Page MenuHomePhabricator

Abort a Zuul pipeline when one job completed with failures (change zuul scheduler's failure check from areAllJobsComplete to didAnyJobFail)
Closed, DeclinedPublic

Description

We definitely need to do better here but the problem imho is not that the job needs to be marked as failure earlier. We are already doing that. The problem is that we are running multiple jobs and wait for all of them to complete.

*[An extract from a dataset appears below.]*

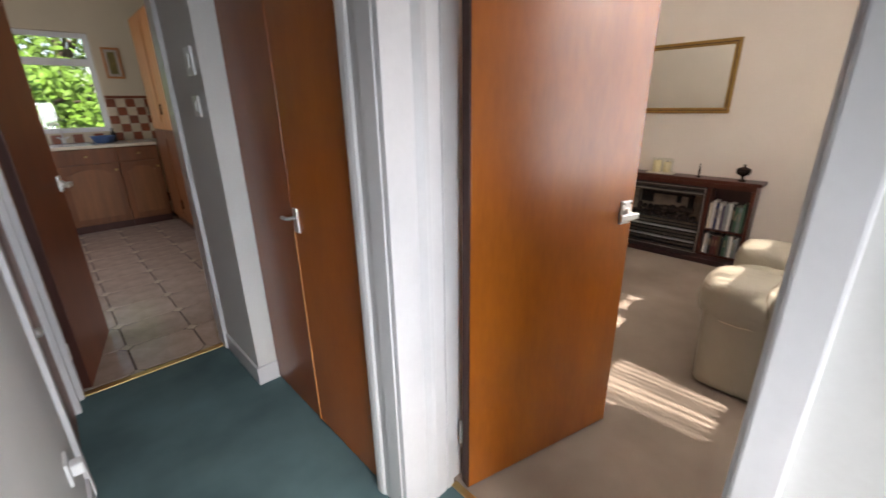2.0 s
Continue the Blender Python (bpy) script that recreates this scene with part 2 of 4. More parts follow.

This task is to explore what we can do to make Zuul give feedback earlier to developers once one job has failed. There are a number of ways this could be addressed:

  • (Basic) Once one job fails, abort the others and submit the comment to Gerrit.
  • (Ideal) Configure in Zuul which jobs are fast/mandatory and which are allowed to be aborted if others have already found failures. For example, if a PHPUnit or QUnit test is failing, it might be due to a syntax error. When that is the case, it is likely that the PHPCS (mediawiki-…-composer-test) and ESLint (mwgate-node) jobs have information that better explains this error. In general, it is likely that these will finish first anyway because they are much quicker. But it would be ideal to enforce this so that we are never in a situation where a developer is unable to get PHPCS or ESLint feedback.
  • (Amazing?)
    • Somehow edit the comment after initial submission so that we can keep adding details as we go.
    • Use some kind of "Commit Status API" (like GitHub). Gerrit upstream is working on this and this would integrate the results of individual jobs much deeper in the Gerrit interface without any need for "bot comments", and without having to expose the details of the "pipeline" to Gerrit users.

Event Timeline

From T225730: Reduce runtime of MW shared gate Jenkins jobs to 5 min, T225730#5490156 and T225730#6001349:

I cant tell what kind of madness might occur if we changed the conditional from areAllJobsComplete to didAnyJobFail :-\

Picking this back up again (from T225730#5490156), is it worth a short experiment (24 hours?)? Potentially this would free up a lot of resources in addition to providing quicker feedback.

Jdforrester-WMF renamed this task from Abort a Zuul pipeline when one job completed with failures. to Abort a Zuul pipeline when one job completed with failures (change zuul scheduler's failure check from areAllJobsComplete to didAnyJobFail).Apr 2 2020, 7:54 PM
hashar added a project: Upstream.